I think you should totally go for it too! You have a way of writing that keeps people hooked. I love the behind bars series. It brings back such fond memories of treatment at CFC.
I think it's a wonderful idea and would be great to read . . . and would give a new face to ED that would break some sterotypes.
Go for it woman. xoxo
OK, I can't even read through the comments right now but browsed them and they are very encouraging. So just to add to that, Yes! You are a writer. You should write!
YEAH BRIE!!! Fabulous idea my friend!
I would buy a zillion of your manuscripts, Brie! I too love to write, and I know what that obsession is like...and besides, it beats the ed obsession. :) You rock, and I think this is a stellar idea. Not lame in the least. A lamesickle you are not, Brie, maybe a hotcicle though! ;) Seriously, I anticipate the release of your 1st published novel. xoxo
I took so long to respond to this I am sorry it took me this long...but I am so happy to hear that you might be publishing something. I think its a great idea and the way you write gives some humor and sarcasm will help make it more understandable for people who have no clue about this. I am so excited...I would totally want to read it if you get published. Keep us updated.
Brie, I would TOTALLY buy your book. I'm just sayin'.
Marste
I've been wanting you to write a book since I first read your blog. You are a seriously amazing writer. I love the Behind Bars series :-) I agree with Heather that you need to include some stuff about your first stay there, because I'm for sure never going to write it down and I'd love someone to so I can remember!

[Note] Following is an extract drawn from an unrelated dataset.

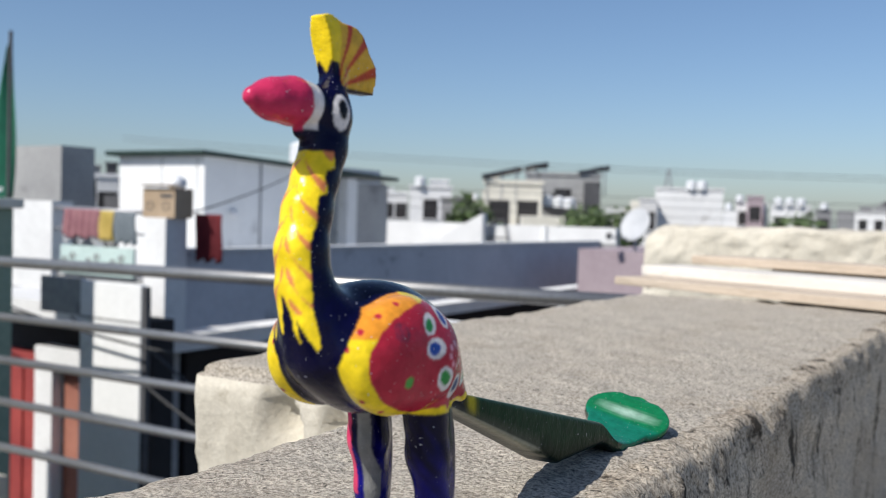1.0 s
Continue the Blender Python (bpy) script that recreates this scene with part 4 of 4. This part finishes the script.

Hey Brie. I don't know if you remember but you let me read a few chapters with mom. If it is the same book as back then, i think it is amazing! I think people would eat it up. literally! ha ha
Brie,
This is your Dad sending a note on Mom's blog. I read your blog on writing a book and just want you to know that I have always thought it was and is just a matter of time. I saw your talent, beauty and goodness a long time ago. You have so much talent and ability and I know you have struggled a lot to find it and have confidence in yourself, but as your father, I have always believed in you and I always will!!
I love you a lot!
Dad
Hey sis,
As you can tell, I am very behind on everything. This is exciting! You've always been an amazing writer and reader. When we were ten I was still writing poems about the blue sky and green grass. You were reading The Grapes of Wrath. Hope you hear back soon, and if not, don't give up.
Brett
when i actually have a moment to catch up on my blog reading, yours is one of the first I go to. I love reading your blog (and for the record...I am not a reader--in fact I despise it) but your writing keeps me reading and I find myself having to grudgingly force myself to stop and change poopy bums :) please write a book or two or hundreds because I will actually read them and enjoy!